= David Skinner (journalist) =

American journalist

David Paul Skinner (born February 25, 1973) is the editor of Humanities magazine, which is published by the National Endowment for the Humanities.

Before assuming the editorship of Humanities in 2007, Skinner was an assistant managing editor at The Weekly Standard, for which he frequently wrote. Prior to joining the Standard in November 1998, Skinner was managing editor of The Public Interest.

David Skinner has written for The Wall Street Journal, Slate, The Washington Times, The New Atlantis, Education Next, and other publications. He is on the usage panel for the American Heritage Dictionary. Until 2007, he edited Doublethink, a quarterly journal for young writers published by America's Future Foundation. He also was formerly associated with the Galley Slaves blog, along with fellow Weekly Standard staffers Jonathan V. Last and Victorino Matus.

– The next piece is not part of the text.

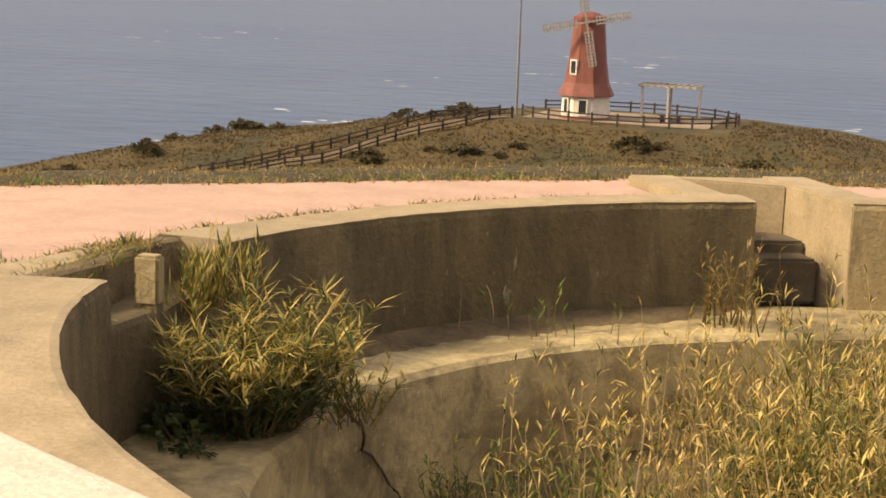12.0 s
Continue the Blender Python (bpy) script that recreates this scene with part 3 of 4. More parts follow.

Skinner's first book, The Story of Ain't: America, Its Language, and the Most Controversial Dictionary Ever Published (ISBN 978-0-06-202746-7), was published in 2012.

==Bibliography==

===Books===
- Skinner, David (2012). "The story of ain't : America, its language, and the most controversial dictionary ever published"

===Critical studies and reviews===
- Chiasson, Dan (2012). "The humble vernacular : a word-of-mouth dictionary" Review of The story of ain't.